Artists put the expression of their truth in their art before other people’s comfort and boundaries which is something I just can’t tolerate. I try to avoid dating male artists at all costs, but unfortunately I am so attracted to them.
How do you balance work life and dating?
Poorly, I live alone with no roommates in this very expensive city. So naturally, my work comes first. I also consider my self care/mental health to be a tremendous factor in my ability to perform at work. That mean I require to spend a lot of time alone, or at the very least in the company of people with whom I’m really comfortable with. Dating is my last priority.

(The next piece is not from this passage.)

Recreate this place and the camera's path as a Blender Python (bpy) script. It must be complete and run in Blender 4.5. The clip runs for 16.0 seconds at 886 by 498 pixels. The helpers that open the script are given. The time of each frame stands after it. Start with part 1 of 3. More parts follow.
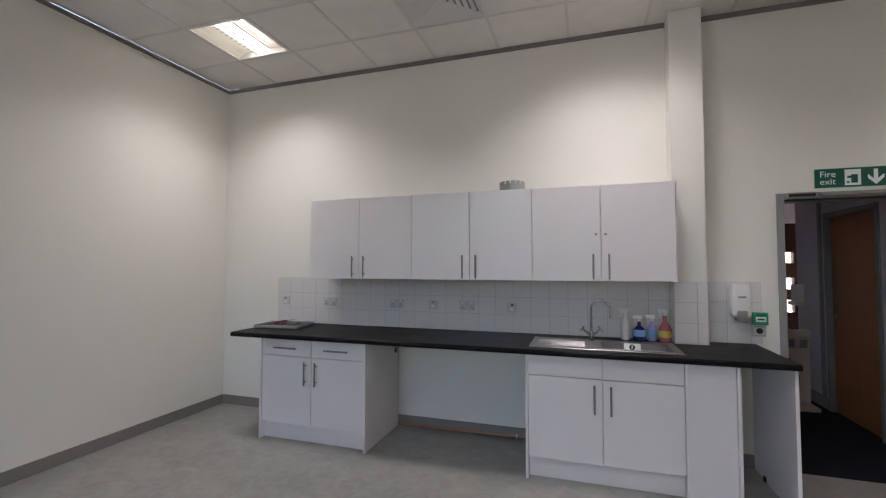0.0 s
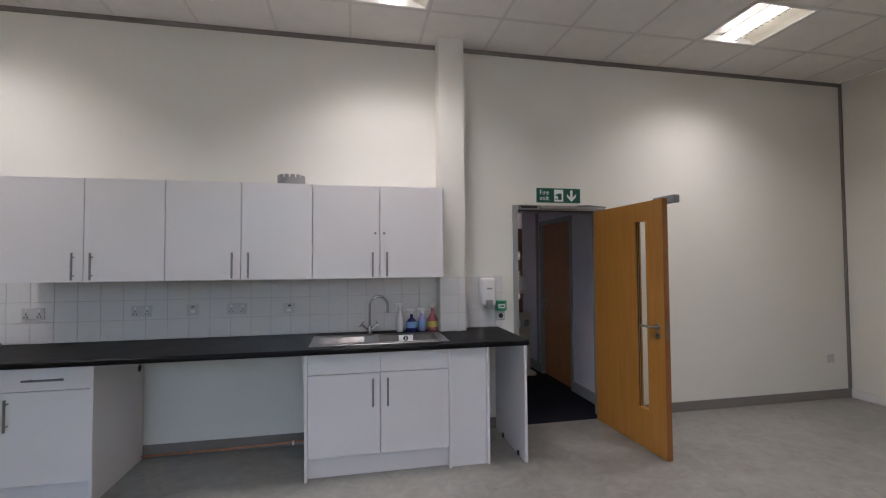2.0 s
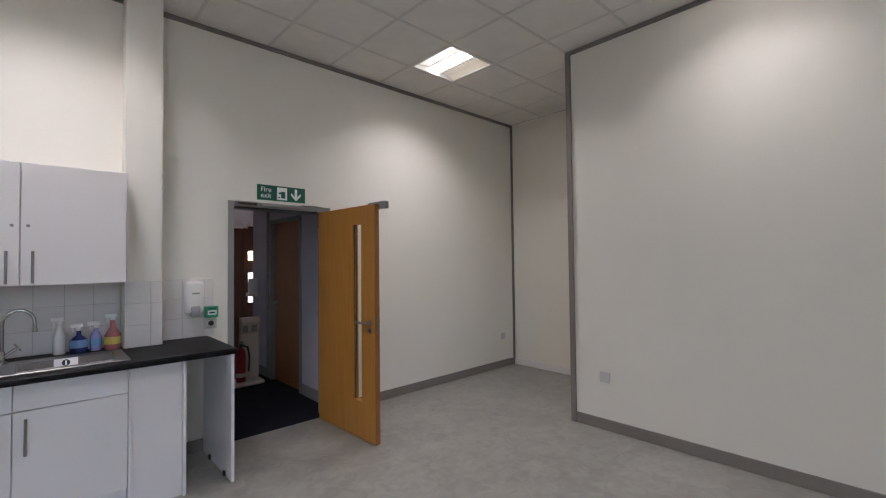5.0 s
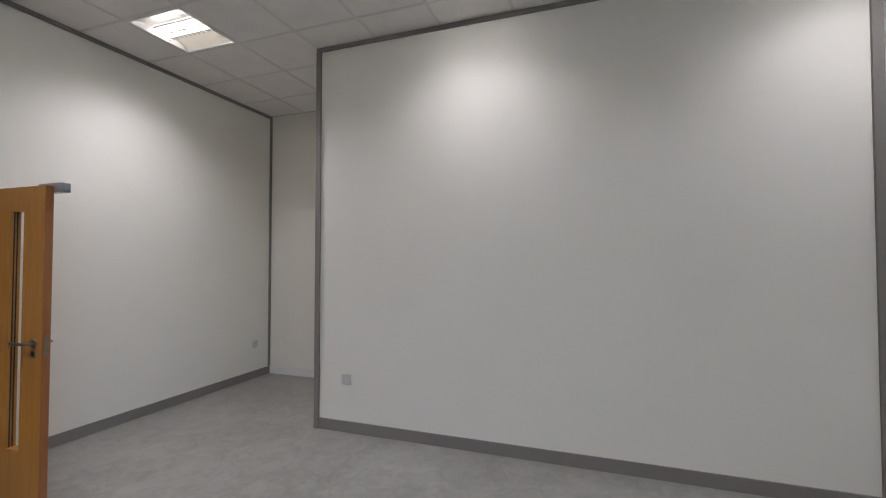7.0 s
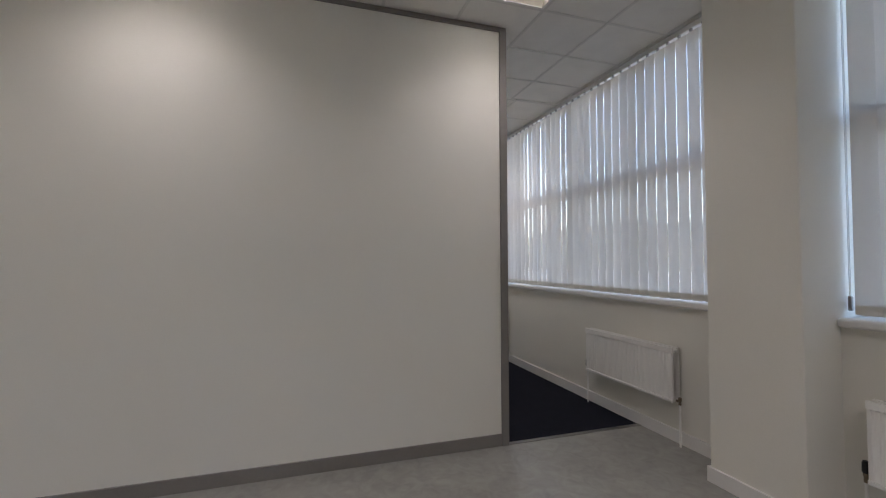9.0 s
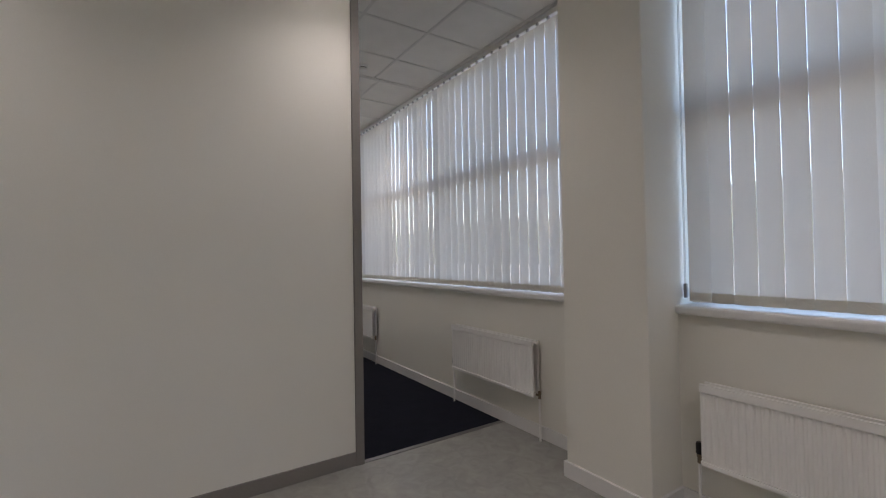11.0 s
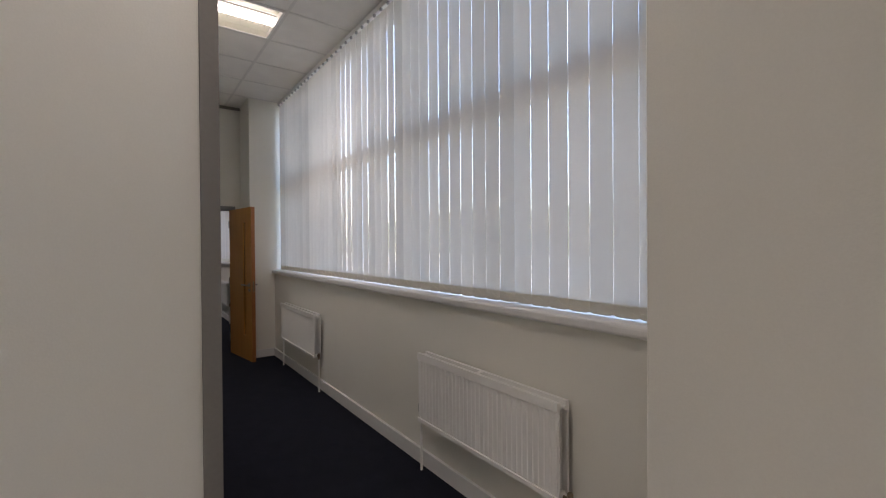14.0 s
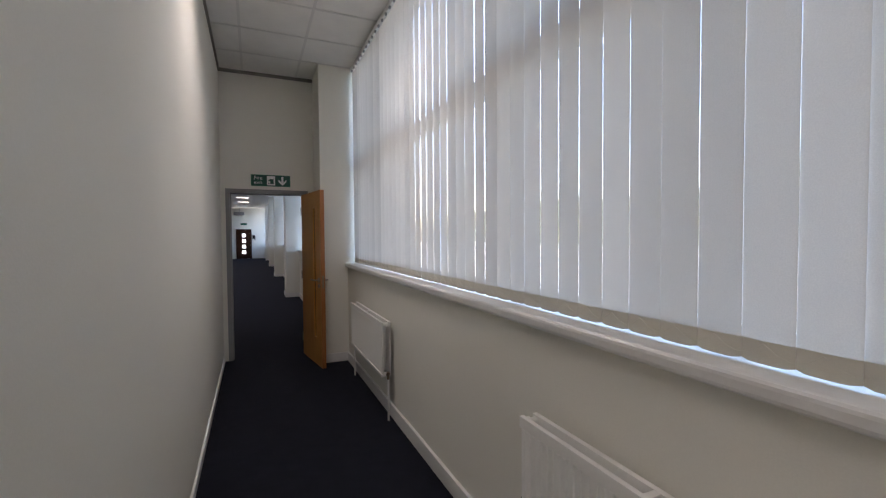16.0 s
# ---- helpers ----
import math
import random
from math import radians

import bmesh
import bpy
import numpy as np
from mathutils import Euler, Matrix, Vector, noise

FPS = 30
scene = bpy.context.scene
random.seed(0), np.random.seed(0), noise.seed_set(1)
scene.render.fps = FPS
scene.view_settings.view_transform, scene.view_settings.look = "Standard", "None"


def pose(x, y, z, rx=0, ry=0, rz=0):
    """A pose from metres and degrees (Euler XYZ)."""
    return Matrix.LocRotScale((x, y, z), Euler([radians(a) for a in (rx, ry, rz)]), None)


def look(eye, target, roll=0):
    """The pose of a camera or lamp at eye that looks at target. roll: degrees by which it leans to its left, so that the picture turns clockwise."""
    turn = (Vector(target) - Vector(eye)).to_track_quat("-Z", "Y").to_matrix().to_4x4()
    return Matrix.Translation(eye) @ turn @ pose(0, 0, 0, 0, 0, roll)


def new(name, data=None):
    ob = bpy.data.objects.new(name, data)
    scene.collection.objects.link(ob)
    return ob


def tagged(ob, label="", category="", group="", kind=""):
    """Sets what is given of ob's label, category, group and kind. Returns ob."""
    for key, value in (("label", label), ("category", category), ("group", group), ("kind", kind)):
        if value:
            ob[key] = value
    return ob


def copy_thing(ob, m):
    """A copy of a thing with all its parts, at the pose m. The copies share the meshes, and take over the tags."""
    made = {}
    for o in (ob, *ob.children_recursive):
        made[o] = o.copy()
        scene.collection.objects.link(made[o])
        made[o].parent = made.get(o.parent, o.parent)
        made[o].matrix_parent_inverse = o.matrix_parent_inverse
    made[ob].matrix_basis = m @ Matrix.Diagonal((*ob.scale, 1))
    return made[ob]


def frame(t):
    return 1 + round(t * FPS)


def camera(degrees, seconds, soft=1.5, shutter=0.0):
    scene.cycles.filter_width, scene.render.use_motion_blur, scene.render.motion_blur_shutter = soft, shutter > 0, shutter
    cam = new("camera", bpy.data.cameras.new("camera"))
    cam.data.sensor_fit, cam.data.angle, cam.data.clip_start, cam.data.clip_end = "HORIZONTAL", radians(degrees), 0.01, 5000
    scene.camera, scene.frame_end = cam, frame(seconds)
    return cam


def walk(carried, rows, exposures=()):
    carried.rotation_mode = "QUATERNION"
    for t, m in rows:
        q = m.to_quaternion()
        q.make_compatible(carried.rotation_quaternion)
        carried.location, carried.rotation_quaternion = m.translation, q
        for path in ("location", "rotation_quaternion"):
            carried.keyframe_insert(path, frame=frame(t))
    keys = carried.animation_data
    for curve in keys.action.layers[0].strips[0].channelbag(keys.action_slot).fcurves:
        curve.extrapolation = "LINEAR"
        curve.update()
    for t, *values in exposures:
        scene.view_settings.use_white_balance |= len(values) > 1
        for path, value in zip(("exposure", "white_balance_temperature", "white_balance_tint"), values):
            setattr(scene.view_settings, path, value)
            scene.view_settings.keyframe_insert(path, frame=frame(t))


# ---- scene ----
cam = camera(91.4, 16.0, soft=1.2)
PATH = [
    (0, (-0.066, 0.278, 1.483), (-0.682, 2.179, 1.562), -0.0),
    (0.5, (-0.096, 0.273, 1.487), (-0.472, 2.236, 1.56), -0.2),
    (1, (-0.116, 0.277, 1.496), (-0.219, 2.273, 1.558), -0.5),
    (1.5, (-0.124, 0.288, 1.501), (0.049, 2.279, 1.559), -0.3),
    (2, (-0.123, 0.294, 1.488), (0.273, 2.253, 1.551), -0.4),
    (2.5, (-0.107, 0.294, 1.495), (0.458, 2.212, 1.553), -0.4),
    (3, (-0.086, 0.293, 1.503), (0.649, 2.152, 1.555), -0.6),
    (5.5, (0.241, 0.137, 1.492), (1.742, 1.458, 1.542), -0.5),
    (6, (0.339, 0.065, 1.494), (1.972, 1.219, 1.539), -0.3),
    (6.5, (0.387, -0.007, 1.509), (2.159, 0.92, 1.553), -0.0),
    (7, (0.451, -0.053, 1.497), (2.336, 0.614, 1.55), 0.0),
    (7.5, (0.481, -0.044, 1.502), (2.46, 0.239, 1.559), -0.0),
    (8, (0.509, -0.039, 1.494), (2.508, -0.051, 1.554), -0.1),
    (8.5, (0.542, -0.051, 1.498), (2.51, -0.406, 1.553), -0.3),
    (9, (0.533, -0.103, 1.492), (2.436, -0.716, 1.55), -0.2),
    (9.5, (0.551, -0.13, 1.484), (2.38, -0.938, 1.543), -0.3),
    (10, (0.578, -0.221, 1.466), (2.353, -1.142, 1.518), -0.6),
    (12.5, (1.419, -0.953, 1.479), (2.992, -2.188, 1.504), -1.1),
    (13, (1.611, -1.132, 1.482), (3.2, -2.346, 1.498), -0.9),
    (13.5, (1.891, -1.283, 1.462), (3.495, -2.477, 1.474), -0.1),
    (14, (2.093, -1.442, 1.475), (3.711, -2.617, 1.459), -0.4),
    (14.5, (2.296, -1.649, 1.478), (3.97, -2.743, 1.45), -0.7),
    (15, (2.572, -1.769, 1.466), (4.274, -2.818, 1.425), -0.4),
    (15.5, (2.829, -1.882, 1.479), (4.558, -2.886, 1.418), -0.3),
    (16, (3.071, -2.022, 1.473), (4.902, -2.825, 1.411), -0.4),
]
walk(cam, [(t, look(e, g, r)) for t, e, g, r in PATH], exposures=[(0.0, 3.70, 6500, 16), (3.0, 3.72, 6450, 16), (5.5, 3.78, 6350, 16), (6.5, 3.93, 6150, 14), (7.0, 3.87, 6150, 15), (8.0, 3.58, 6400, 15), (8.5, 3.56, 6500, 15), (9.0, 3.40, 6600, 16), (10.0, 3.33, 6650, 16), (12.5, 3.42, 6950, 18), (14.0, 3.52, 7000, 18), (15.0, 3.57, 6850, 17), (16.0, 3.58, 6850, 17)])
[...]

I do believe that when the right guy comes along, I will feel inclined to adjust and make room for him in my life.
Do you think that social media has effected the way we date now?
Yes, I think it has given extremely warped expectations to men and women. People are too caught up with what other people’s relationships look like to figure out what it is they actually want, need, and deserve for themselves.
You don’t deserve a career minded, loyal Victoria Beckham, if you are a childish unrealistic Shad Moss, lol.
If there was one thing you could change about the dating scene, what would it be and why?
I actually think new York is a great place geographically to date. There are so many restaurants, exploring, and free activities.
But in this city, the large majority of men my age are aspiring to have non-traditional creative careers. They tend to live at home, have unrealistic goals, and care too much about appearances. I think that might be different in another city. I find young women in New York are so much more mature and hard working than young men, who somehow still want so much instant gratification. So I guess if I had to pick one thing, I wish the playing field was more even.